• Justin Handlin

Other RPG Mechanics to Enhance your Dungeons and Dragons Game

There are many other RPG games besides D&D. Many have some really great mechanics. While some of those mechanics are very complex and require an entire rule system, there are a few that are fantastic and can be dropped right into your D&D game to enhance the experience. We read an article from Geek and Sundry a while back with 2 or three examples, we decided to keep digging even deeper to see what other diamonds in the rough we could find. This is our list of RPG Mechanics that are amazing and can easily be dropped into D&D to enhance your gaming experience.

13th Age:


Each character should have one unique feature you invent for him or her when you create the character. Your one unique thing is an unusual trait that sets your character apart from every other hero. The moment when all the players sit down together with the GM to create their characters’ one unique thing is often the moment when a campaign comes to life.

The intent is to hint at a unique story that you and the GM will take advantage of and learn more about in the course of the campaign. Good one unique things (“uniques”) frequently provide clues to how your character engages with the people, places, and things of the game world.


“I am the only halfling knight of the Dragon Emperor.”

In most 13th Age campaigns, there could be multiple warlike halflings serving the Emperor, but not in this campaign, because Sir Gilly Tallfather wanted to be the only halfling knight in the world. Gilly’s choice seemed likely to push the rest of the halflings firmly toward their hairy-footed pacifist origins, but it might also be possible that the Emperor saw something in Gilly that Gilly isn’t aware of yet. Being a Knight of the Empire could turn out to

be a lot more significant than Gilly realizes. . . .

“I have a clockwork heart made by the dwarves.”

Another Convention Halfing. We had no idea why this was true. In a real campaign, we’d find out, and the consequences would be interesting for everyone. In the convention game, the clockwork heart came in handy when a monster that should have killed the character fumbled with a natural 1; clearly, the enemy’s sword thrust encountered a powerful clockwork heart instead of halfling flesh-and-blood.

Fate Core:

Success at a Cost:

Instead of just two conditions on die rolls in DND. Fate has four.


This means one of several things: you don’t get what you want, you get what you want at a serious cost, or you suffer some negative mechanical consequence. Sometimes, it means more than one of those.

It’s the GM’s job to determine an appropriate cost.


This means you get what you want, but at a minor cost, or you get a lesser version of what you wanted.


This means you get what you want at no cost.


Defeating your oppositions roll(or target DC) by a significant amount

This means that you get what you want, but you also get an added benefit on top of that.

Feng Shui:

The Map is Not Your Friend!

What in other games delivers a core part of the play experience here diverts and constrains your imagination. A map centers your visualization on a piece of paper or tablet screen when it should all be unfolding in your mind’s eye.

A general verbal description allows everyone, yourself included, to invent new details on the fly. A map subliminally encourages players to only envision what they see marked down, even if you tell them they’re free to add new stuff.

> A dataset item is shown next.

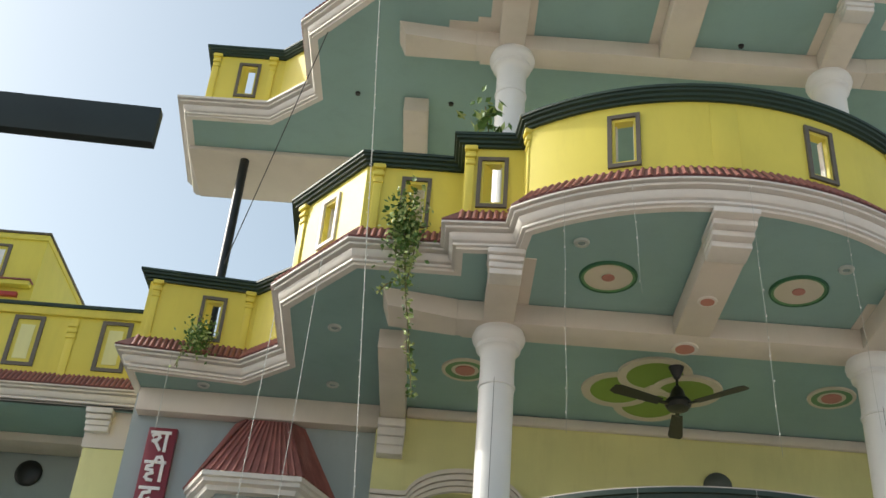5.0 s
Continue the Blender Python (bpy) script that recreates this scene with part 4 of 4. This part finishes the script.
# round black wall plate
_, q, nrm = nearest([tuple(p) for p in offset_path(PLAN_A, FACE)], -2.40, 0.72)
EM = facing(q.x, q.y, 0, nrm)
plate = thing("wall_plate", "round black wall plate with a silver horned ornament", "plaque", at=(q.x, q.y, 4.3))
PZ = 4.38
bm = bmesh.new()
lathe(bm, [(0.232, 0.0), (0.235, 0.03), (0.215, 0.045), (0.20, 0.04), (0.02, 0.042)], 0, 0, 40)
on_wall(bm, 0, PZ)
part("disc", bm, BLACK, plate)
bm = bmesh.new()
ring(bm, 0, 0, 0.205, 0.212, -0.047, -0.03, 40)
for v in bm.verts:
    v.co.z = -v.co.z
on_wall(bm, 0, PZ)
part("rim", bm, SIGN_WHITE, plate, "thin silver rim")


def ornament(points, r=0.011):
    bm = bmesh.new()
    tube(bm, [(x, -0.048, z) for x, z in points], r, 6)
    bmesh.ops.transform(bm, matrix=EM @ Matrix.Translation((0, 0, PZ)), verts=bm.verts[:])
    part("ornament", bm, SILVER, plate, "silver relief line")


for s in (-1, 1):
    for points, r in (([(0.025, 0.085), (0.07, 0.07), (0.12, 0.085), (0.145, 0.13), (0.12, 0.185)], 0.012),
                      ([(0.03, 0.105), (0.075, 0.10), (0.105, 0.125), (0.115, 0.165)], 0.006),
                      ([(0.12, 0.06), (0.155, 0.055), (0.15, -0.01), (0.16, -0.06), (0.14, -0.10), (0.125, -0.05), (0.13, 0.0), (0.12, 0.06)], 0.007),
                      ([(0.012, 0.045), (0.05, 0.065), (0.095, 0.05)], 0.006),
                      ([(0.02, 0.02), (0.055, 0.038), (0.09, 0.02), (0.055, 0.005), (0.02, 0.02)], 0.006),
                      ([(0.105, 0.03), (0.10, -0.04), (0.075, -0.10), (0.03, -0.15)], 0.006),
                      ([(0.0, -0.058), (0.04, -0.07), (0.085, -0.045)], 0.009)):
        ornament([(s * x, z) for x, z in points], r)
ornament([(-0.022, -0.035), (-0.008, 0.03), (0.008, 0.03), (0.022, -0.035), (-0.022, -0.035)], 0.006)
ornament([(-0.045, -0.095), (0.045, -0.095)], 0.009)
ornament([(-0.03, -0.15), (0.0, -0.157), (0.03, -0.15)], 0.006)


# ---- plants ----
def leaf_mesh(bm, p, size, rng):
    d = Vector((rng.uniform(-1, 1), rng.uniform(-1, 0.6), rng.uniform(-1.1, 0.5))).normalized()
    side = d.cross(Vector((rng.uniform(-1, 1), rng.uniform(-1, 1), 0.6))).normalized()
    up = d.cross(side)
    pts = [p, p + d * size * 0.45 + side * size * 0.32, p + d * size, p + d * size * 0.45 - side * size * 0.32]
    mid = p + d * size * 0.5 - up * size * 0.08
    vs = [bm.verts.new(v) for v in pts]
    c = bm.verts.new(mid)
    for k in range(4):
        bm.faces.new((vs[k], vs[(k + 1) % 4], c))


def creeper(name, label, top, strands, seed, clump, leaf=0.055, category="plant"):
    """A clump of leaves at the top and strands that hang with paired leaves."""
    rng = random.Random(seed)
    plant = thing(name, label, category, at=top)
    top = Vector(top)
    dark, pale, stem = bmesh.new(), bmesh.new(), bmesh.new()
    for _ in range(clump[0]):
        p = top + Vector((rng.gauss(0, clump[1]), rng.gauss(0, clump[1] * 0.5), rng.gauss(0, clump[2])))
        leaf_mesh(dark if rng.random() < 0.7 else pale, p, leaf * rng.uniform(0.6, 1.3), rng)
    for pts, dens in strands:
        pts = [Vector(p) for p in pts]
        tube(stem, pts, 0.006, 5)
        for a, b in zip(pts, pts[1:]):
            for k in range(int((b - a).length * dens)):
                f = rng.random()
                p = a.lerp(b, f) + Vector((rng.gauss(0, 0.018), rng.gauss(0, 0.018), 0))
                leaf_mesh(pale if rng.random() < 0.6 else dark, p, leaf * rng.uniform(0.6, 1.2), rng)
    part("stem", stem, STEM, plant)
    part("foliage", dark, LEAF, plant, smooth=False)
    part("pale_foliage", pale, LEAF_PALE, plant, "pale variegated leaves", smooth=False)


CX, CY = -2.50, 0.40
creeper("hanging_creeper", "long hanging creeper with pale leaves over the balcony edge", (CX, CY - 0.04, 7.36),
        [([(CX, CY, 7.5), (CX + 0.02, CY - 0.06, 7.1), (CX + 0.06, CY - 0.05, 6.7), (CX + 0.12, CY - 0.05, 6.3), (CX + 0.19, CY - 0.04, 5.75)], 95),
         ([(CX + 0.06, CY, 7.5), (CX + 0.10, CY - 0.06, 7.1), (CX + 0.06, CY - 0.06, 6.75)], 150),
         ([(CX - 0.06, CY, 7.5), (CX - 0.06, CY - 0.07, 7.1), (CX + 0.0, CY - 0.06, 6.8), (CX - 0.10, CY - 0.06, 6.75), (CX - 0.17, CY - 0.06, 6.66)], 90),
         ([(CX, CY + 0.05, 7.6), (CX + 0.03, CY + 0.08, 7.75)], 60)], 3, (640, 0.08, 0.18))
creeper("trailing_plant", "small dark trailing plant on the balcony ledge", (-4.64, 2.78, 7.42),
        [([(-4.7, 2.76, 7.4), (-4.78, 2.74, 7.2), (-4.82, 2.74, 7.05)], 70)], 4, (620, 0.075, 0.095), 0.045)
creeper("potted_sapling", "young leafy sapling rising behind the green coping", (-1.86, 0.36, 8.66),
        [([(-1.80, 0.40, 8.25), (-1.84, 0.38, 8.5), (-1.88, 0.36, 8.75)], 30), ([(-1.78, 0.40, 8.3), (-1.72, 0.36, 8.5)], 60)], 6, (46, 0.085, 0.10), 0.115)


# ---- strings of lights and cables ----
def string_light(points, bulbs=0.16, r=0.0045):
    s = thing("string_light", "thin pale string of unlit fairy lights hanging down the front", "string light", "strings of fairy lights", at=points[0])
    pts = [Vector(p) for p in points]
    bm = bmesh.new()
    tube(bm, pts, r, 5)
    part("wire", bm, WIRE, s)
    bm = bmesh.new()
    rng = random.Random(int(abs(pts[0].x) * 1000))
    for a, b in zip(pts, pts[1:]):
        for k in range(int((b - a).length / bulbs)):
            p = a.lerp(b, (k + rng.random() * 0.5) / max(1, int((b - a).length / bulbs)))
            bmesh.ops.create_cone(bm, cap_ends=True, segments=5, radius1=0.0036, radius2=0.002, depth=0.016, matrix=Matrix.Translation(p + Vector((rng.uniform(-0.012, 0.012), -0.008, 0))))
    tagged(part("bulb_string", bm, SIGN_WHITE, s, "tiny white bulbs"), kind="stuff")


def hang(plan, o, x, y, z0, z1, lean=0.0, r=0.003):
    """A string from the edge of a storey's plan, down to z1."""
    n = 6
    _, q, _ = nearest([tuple(p) for p in offset_path(plan, o)], x, y)
    string_light([(q.x + lean * (k / n) + (0.004 * math.sin(k * 2.1 + x * 7) if k and z0 - z1 > 1 else 0), q.y, z0 + (z1 - z0) * k / n) for k in range(n + 1)], r=r)


for plan, o, x, y, z0, z1, lean, r in (
        (PLAN_C, 0.135, -3.02, 0.44, 10.62, 3.9, 0.42, 0.004), (PLAN_B, 0.135, -3.15, 0.8, 7.26, 3.2, -0.1, 0.003),
        (PLAN_B, 0.135, -3.76, 1.9, 7.26, 3.0, -0.1, 0.004), (PLAN_B, 0.135, -4.9, 2.8, 7.26, 6.4, 0, 0.003),
        (PLAN_B, 0.135, -0.72, -0.6, 7.26, 6.25, 0.05, 0.0012), (PLAN_B, 0.135, -1.22, -0.4, 7.26, 5.2, 0.04, 0.0012),
        (PLAN_B, 0.135, 0.15, -0.7, 7.26, 5.0, 0.04, 0.0012), (PLAN_B, 0.135, 0.9, -0.6, 7.26, 5.3, 0.04, 0.0012),
        (PLAN_C, 0.135, 2.3, 0.2, 10.62, 6.0, 0.05, 0.003), (PLAN_C, 0.135, 3.4, 0.95, 10.62, 4.8, 0, 0.003),
        (PLAN_C, 0.135, 3.95, 1.9, 10.62, 5.0, 0.05, 0.003), (PLAN_C, 0.135, 3.95, 2.6, 10.62, 5.2, 0, 0.003),
        (PLAN_B, 0.135, 3.0, 0.6, 7.26, 5.2, 0.04, 0.0012), (PLAN_A, 0.102, -1.75, 0.1, 4.80, 3.5, 0, 0.0012),
        (PLAN_A, 0.102, -2.6, 0.5, 4.80, 3.6, 0, 0.0012), (PLAN_A, 0.102, 0.03, -0.72, 4.80, 4.55, 0, 0.0012),
        (PLAN_A, 0.102, 0.9, -0.42, 4.80, 4.5, 0, 0.0012), (PLAN_A, 0.09, -0.72, -0.5, 4.80, 3.98, 0, 0.0014), (PLAN_A, 0.09, -1.22, -0.2, 4.80, 3.98, 0.01, 0.0014)):
    hang(plan, o, x, y, z0, z1, lean, r)


def cable(name, label, a, b, sag, r=0.008):
    a, b = Vector(a), Vector(b)
    bm = bmesh.new()
    tube(bm, [a.lerp(b, k / 16) - Vector((0, 0, sag * 4 * (k / 16) * (1 - k / 16))) for k in range(17)], r, 6)
    ob = part(name, bm, DARK_WIRE, None)
    tagged(ob, label, "cable")


cable("overhead_cable", "thin dark overhead cable leaving the roof corner", (3.81, 1.83, 10.44), (11.4, 2.5, 17.3), 0.55)
cable("overhead_cable", "thin dark cable running diagonally down past the balconies", (-3.12, 0.50, 11.5), (-4.57, 2.88, 8.4), 0.05, 0.006)

cable("hanging_cable", "thin dark cable hanging down the corner of the house", (3.42, 3.30, 6.86), (3.66, 3.30, 5.30), -0.03, 0.010)
cable("hanging_cable", "thin dark cable hanging down the corner of the house", (3.46, 3.28, 6.86), (3.56, 3.28, 6.2), 0.0, 0.005)
cable("wall_cable", "thin dark cable slanting across the pale green wall", (5.05, 3.74, 6.36), (6.20, 3.74, 5.78), 0.03, 0.003)
cable("column_wire", "thin dark wire running down the white column", (-1.64, 1.104, 6.36), (-1.64, 1.104, 4.9), 0.0, 0.0022)
cable("column_wire", "thin dark wire running down the white column", (1.70, 1.104, 6.36), (1.70, 1.104, 4.9), 0.0, 0.0022)

# corrugated shed close to the street
shed = thing("street_stall", "dark street stall with a steep corrugated sheet roof", "stall", at=(-5, -4, 0))
bm = bmesh.new()
cols = []
n = 216
for k in range(n + 1):
    f = k / n
    x, z = -6.6 + 3.4 * f, 6.62 - 4.1 * f
    h = (0, 0, 0, 0.002, 0.010, 0.034)[k % 6]
    cols.append([bm.verts.new((x + 0.77 * h, y, z + 0.63 * h)) for y in (-4.0, -4.5)])
for a, c in zip(cols, cols[1:]):
    bm.faces.new((a[0], c[0], c[1], a[1]))
bmesh.ops.solidify(bm, geom=bm.faces[:], thickness=0.006)
part("sheet", bm, DARK_METAL, shed)
bm = bmesh.new()
vs = [(-6.58, 6.5), (-3.26, 2.56), (-3.26, 0.0), (-6.58, 0.0)]
fr, bk = [bm.verts.new((x, -4.03, z)) for x, z in vs], [bm.verts.new((x, -4.06, z)) for x, z in vs]
bm.faces.new(fr)
bm.faces.new(bk[::-1])
for k in range(4):
    bm.faces.new((fr[k], fr[(k + 1) % 4], bk[(k + 1) % 4], bk[k]))
part("gable_board", bm, DARK_METAL, shed, smooth=False)

# a shallow rendered strip on the middle of the second-floor bow
_, q, nrm = nearest([tuple(p) for p in offset_path(PLAN_B, FACE)], 0.04, -0.6)
strip = boxed("parapet_strip", -0.11, 0.11, -0.006, 0.03, 0.41, 1.06, YELLOW, level_b, "", 0.002)
strip.matrix_basis = facing(q.x, q.y, ZB, nrm)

When players ask if a certain feature exists in a fight location, your default answer should be “yes.” In Feng Shui 2, you want to be able to decide on the spur of the moment that there just happen to be awnings hanging over that walkway between

buildings or there is indeed a ledge big enough for that hoodlum to jump off of.

If a detail seems too odd or out of place, instead say, “Sell me on it.” Much of the time the player who knows the suggestion is a stretch will drop it in favor of something that doesn’t require them to convince you.

A flat “no” may be acceptable for suggestions that make the bad guys seem like idiots, or seem too conveniently lucky for the players, even if they could conceivably match the fight location.

Marvel Heroics

Elective Action Order

Combat would start by rolling initiative as normal. The highest roller would go first.

After taking their action, that player passes their turn to another character, either enemy or ally, who hasn't yet acted that round.

The character who goes last decides who goes first next combat.

The trick with an action order system like this is in the teamwork. How do you put together “initiative” such that it supports teamwork looking and feeling and working like teamwork?

With Marvel, one key example was the Fastball Special. Colossus doesn’t necessarily strike me as the “oh yeah, he’s totally going to go first” guy in a bog-standard initiative system, but you really want him to be going before Wolverine if they’re going to do the Fastball. Colossus sets up the assist, improving Wolverine’s subsequent attack.

The GM can choose to interrupt the flow of combat with their enemy, at a cost.

7th Sea

“I Fail”

Before any roll, a player can announce, “I fail.” This means the Hero fails to overcome the Risk(skill check), he suffers all the consequences and misses all the opportunities. He never rolls dice. The player then describes how his Hero fails. Gaining 1 Hero Point(inspiration) for failing, then narrating the outcome, adds tension and drama to an Action Sequence. Try it out

While this list is of our top choices, there are so many great RPGs with fantastic mechanics that can be easily slid into other RPGs helping fill a gap that may be left by the system you're using.